I was given a bunch of exercises to do, which I only did when I threw it out. Because I was lazy.
I threw my back out my freshman year of college, trying to raise my bed by myself. I was out for a week. I threw it out the summer after sophomore year of college when I, and this is especially embarrassing, sat down on a couch. I threw it out Junior year in college when… I don’t remember. I threw it out last January doing dead-lifts with 30 lbs in my house.
And I threw it out on my drive home.
I had Atreyu on leash. A backpack on my back. His kennel in one hand. His bag of everything else in my other hand. I thought I’d be fine, because I LOVE exercising now (because I’m a freak of nature) and it wasn’t more than a four hundred yard walk from my hotel room to the car. I set the bags down, opened the trunk, and reached down for the bag of Atreyu’s stuff.

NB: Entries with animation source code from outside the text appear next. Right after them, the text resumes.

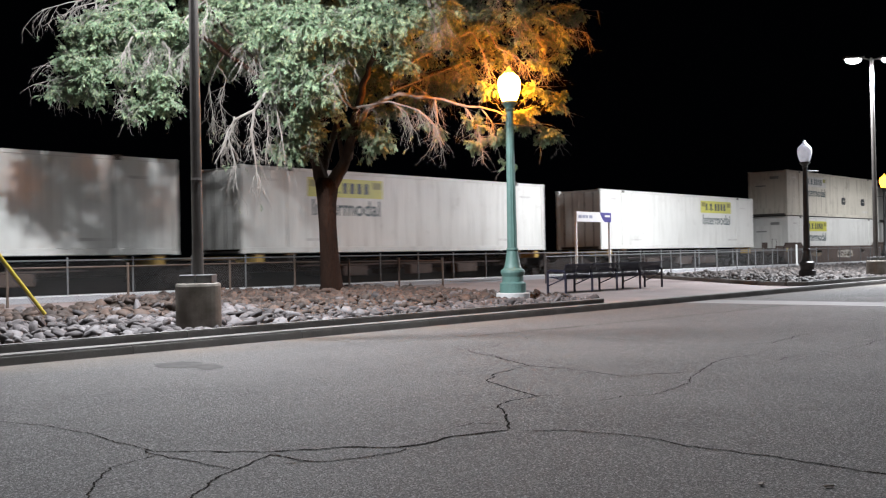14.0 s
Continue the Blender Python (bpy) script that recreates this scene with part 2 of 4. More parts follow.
W_TAN = container_paint("tan_car_paint", (0.12, 0.077, 0.043), (0.04, 0.027, 0.016), dirt=0.7, rough=0.9, gloss=0.12)
W_UMBER = container_paint("umber_paint_and_rib_shade", (0.056, 0.038, 0.026), (0.024, 0.017, 0.013), dirt=0.7, rough=0.9, gloss=0.12)
W_GREY = container_paint("grey_brown_car_paint", (0.095, 0.072, 0.062), (0.028, 0.022, 0.02), dirt=0.7, rough=0.9, gloss=0.12)
W_YELLOW = container_paint("yellow_sill_paint", (0.40, 0.26, 0.07), (0.13, 0.085, 0.04), dirt=0.8, rough=0.8, gloss=0.2)
W_DARK = surface("black_bogie_iron", (0.018, 0.015, 0.014), (0.03, 0.022, 0.018), 0.85, coarse=3, gloss=0.12)
W_SPRAY1 = surface("yellow_green_spray", (0.42, 0.43, 0.11), (0.24, 0.23, 0.07), 0.6, coarse=3)
W_SPRAY2 = surface("silver_spray", (0.13, 0.135, 0.13), (0.045, 0.05, 0.05), 0.6, 0.0, coarse=3)
W_SPRAY4 = surface("chalky_spray", (0.26, 0.26, 0.25), (0.12, 0.12, 0.115), 0.7, coarse=2)
W_SPRAY3 = surface("dark_spray", (0.035, 0.04, 0.032), rough=0.7)
W_SMEAR = container_paint("smeared_pale_spray", (0.17, 0.135, 0.10), (0.07, 0.052, 0.036), dirt=0.9, rough=0.9, gloss=0.1)
W_SQUARE = surface("yellow_marker_plate", (0.45, 0.34, 0.05), (0.3, 0.22, 0.05), 0.6)
W_TAG = surface("pale_stencil", (0.42, 0.38, 0.33), rough=0.7)


# ---- mesh tools ----
def part(name, bm, material, parent=None, label="", smooth=False):
    """One mesh object under a thing or part, from a bmesh or a mesh."""
    if isinstance(bm, bmesh.types.BMesh):
        me = bpy.data.meshes.new(name)
        bm.to_mesh(me)
        bm.free()
    else:
        me = bm
    if material and not me.materials:
        me.materials.append(material)
    if smooth:
        me.shade_smooth()
    ob = new(name, me)
    if parent:
        ob.parent = parent
    return tagged(ob, label) if label else ob


def thing(name, label, category, m=None, group="", kind=""):
    ob = new(name)
    ob.empty_display_size = 0.2
    if m:
        ob.matrix_world = m
    return tagged(ob, label, category, group, kind)


def add_box(bm, x0, x1, y0, y1, z0, z1, bevel=0.0):
    r = bmesh.ops.create_cube(bm, size=1.0)
    vs = r["verts"]
    for v in vs:
        v.co = Vector(((x0 + x1) / 2 + v.co.x * (x1 - x0), (y0 + y1) / 2 + v.co.y * (y1 - y0), (z0 + z1) / 2 + v.co.z * (z1 - z0)))
    if bevel:
        es = list({e for v in vs for e in v.link_edges})
        bmesh.ops.bevel(bm, geom=es, offset=bevel, segments=1, affect="EDGES")
    return bm


def box(x0, x1, y0, y1, z0, z1, bevel=0.0):
    return add_box(bmesh.new(), x0, x1, y0, y1, z0, z1, bevel)


def lathe(profile, sides=16, flutes=0.0):
    """A turned body from (radius, height) rows; flutes: groove depth as a share of the radius."""
    bm = bmesh.new()
    rings = []
    for r, z in profile:
        ring = []
        for i in range(sides):
            a = 2 * math.pi * i / sides
            k = r * (1 - (flutes if i % 2 else 0))
            ring.append(bm.verts.new((k * math.cos(a), k * math.sin(a), z)))
        rings.append(ring)
    for a, b in zip(rings, rings[1:]):
        for i in range(sides):
            bm.faces.new((a[i], a[(i + 1) % sides], b[(i + 1) % sides], b[i]))
    bm.faces.new(rings[0][::-1])
    bm.faces.new(rings[-1])
    return bm


def tube_data(points, radii, sides, verts, faces):
    """Append a tube along points to the lists verts and faces."""
    base = len(verts)
    n = len(points)
    for i in range(n):
        p = points[i]
        d = (points[min(i + 1, n - 1)] - points[max(i - 1, 0)]).normalized()
        side = d.cross(Vector((0, 0, 1)) if abs(d.z) < 0.9 else Vector((1, 0, 0))).normalized()
        up = side.cross(d)
        for k in range(sides):
            a = 2 * math.pi * k / sides
            verts.append(p + (side * math.cos(a) + up * math.sin(a)) * radii[i])
    for i in range(n - 1):
        for k in range(sides):
            a, b = base + i * sides + k, base + i * sides + (k + 1) % sides
            faces.append((a, b, b + sides, a + sides))
    faces.append(tuple(base + k for k in range(sides))[::-1])
    faces.append(tuple(base + (n - 1) * sides + k for k in range(sides)))


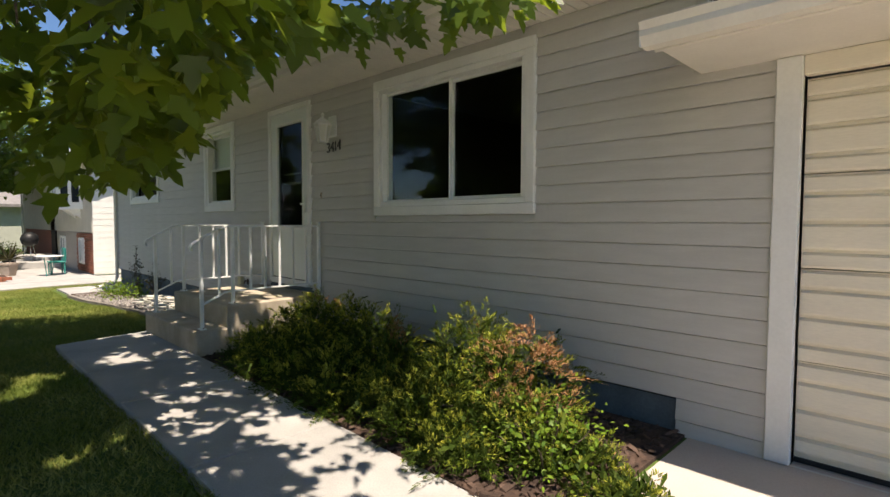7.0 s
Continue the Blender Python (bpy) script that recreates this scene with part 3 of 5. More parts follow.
garage_door = thing("garage_door", (1.43, 0.06, 0), "cream ribbed sectional garage door, shut, weathered", "garage door", kind="structure")
for x0, x1 in ((0.0, 0.12), (2.74, 2.86)):
    part("casing", boxes((x0, x1, -0.045, 0.06, 0.005, 2.15), bevel=0.006), M_WHITE, garage_door)
part("header", boxes((0.121, 2.739, -0.02, 0.05, 2.05, 2.15), bevel=0.004), M_GDOOR, garage_door)
for k in range(4):
    zb = 0.056 + k * 0.4975
    sec = part("section", boxes((0.122, 2.738, 0.060, 0.10, zb + 0.003 if k else 0.03, zb + 0.4945)), M_GDOOR, garage_door)
    for a, b in ((0.006, 0.090), (0.104, 0.239), (0.253, 0.388), (0.402, 0.492)):
        bm = bmesh.new()
        a, b = zb + a, zb + b
        prism(bm, [(0.065, a), (0.036, a), (0.032, a + 0.012), (0.036, b - 0.018), (0.065, b)], "x", 0.128, 2.732)
        part("rib", bm, M_GDOOR, sec)
hd = part("door_handle", boxes((1.41, 1.46, 0.015, 0.045, 1.08, 1.20), bevel=0.008), M_GDOOR, garage_door, "small painted lift handle")
part("weather_strip", boxes((0.122, 2.738, 0.05, 0.09, 0.004, 0.03)), M_BLACK, garage_door, "black rubber bottom seal")

# ---- steps and railings ----
steps = thing("front_steps", (-5.1, -0.7, 0), "tan painted concrete front steps and landing", "steps")
part("landing", boxes((-5.89, -4.395, -1.122, -0.012, -0.15, 0.47), bevel=0.014), M_STEP, steps)
part("lower_step", boxes((-5.893, -4.36, -1.432, -1.12, -0.15, 0.25), bevel=0.014), M_STEP, steps)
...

And, holy shit, I thought I was going to die. I started moaning in the parking lot, and winced with each Quasimodo step I took. It took five minutes to load my car. It took five minutes to walk into the gas station and get Aleve.
The attendant in the station asked if I threw my back out while pumping gas.
“Worse.” I said. “While loading my car.” He smiled sympathetically, and I limped away.
Who needs 12 Days of Whitsmas? Not this girl. This girl needs a back massage and a chauffeur.